You can deploy specific modules using the -terragrunt-exclude-dir and -terragrunt-include-dir flags. You can find out more in their documentation: Terragrunt CLI options.

Running individual modules

If you would like to run a single module without its dependencies, you can run a terragrunt plan, and a terragrunt apply from the module’s directory in the target environment. If the dependencies have not been applied, Terragrunt will fail to apply the module but will use the mocks for the plan.

If you want to run an individual module and its dependencies, you can run terragrunt run-all plan, and terragrunt run-all apply. Terragrunt will prompt you on which dependencies will need to be run.

Module /path/to/repo/environments/stg/application-gateway depends on module /path/to/repo/environments/stg/vm, 
which is an external dependency outside of the current working directory. 
Should Terragrunt run this external dependency? 
Warning, if you say 'yes', Terragrunt will make changes in /path/to/repo/environments/stg/vm as well! (y/n)

Outcome

Looking at the issues with the first solution, you will see that the Terragrunt solution solves all these issues plus more.

Each module has a backend state file configured in a single location.
You can chain and plan modules together with dependency blocks and mocks, even when they have not been applied.
Modules that are not needed in an environment can be easily excluded.
Modules can be applied all at once, in groups or individually.
Inputs are easy to specify for each module. They can even be easily shared between modules.

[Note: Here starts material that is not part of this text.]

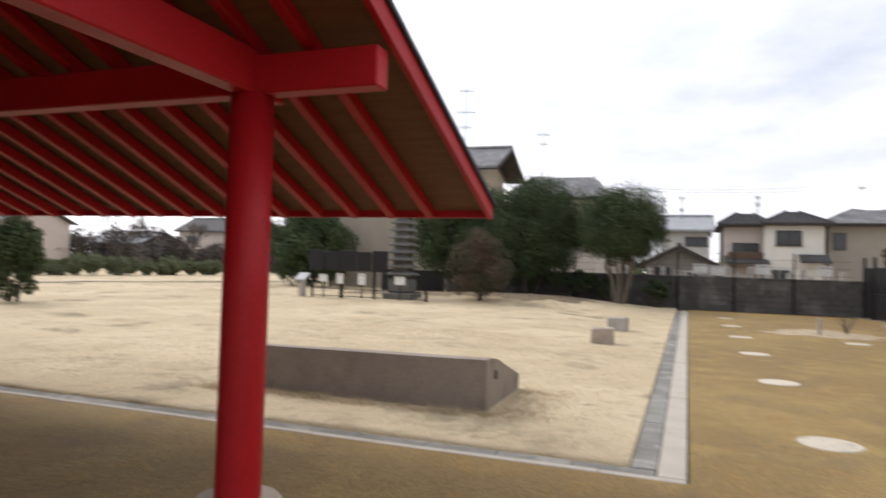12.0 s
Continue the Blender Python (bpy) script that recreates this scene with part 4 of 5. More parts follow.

Terragrunt has many other features, such as hooks, terraform generation and auto-retry.

Is Terragrunt for you?

If you feel that your Terraform setup is still relatively simple and you aren’t deploying the same modules to multiple regions or environments, you probably don’t need Terragrunt. Terragrunt adds the most value once your Terraform gets complex, you are starting to deploy the same modules across different environments, and you need a way to chain many larger modules together.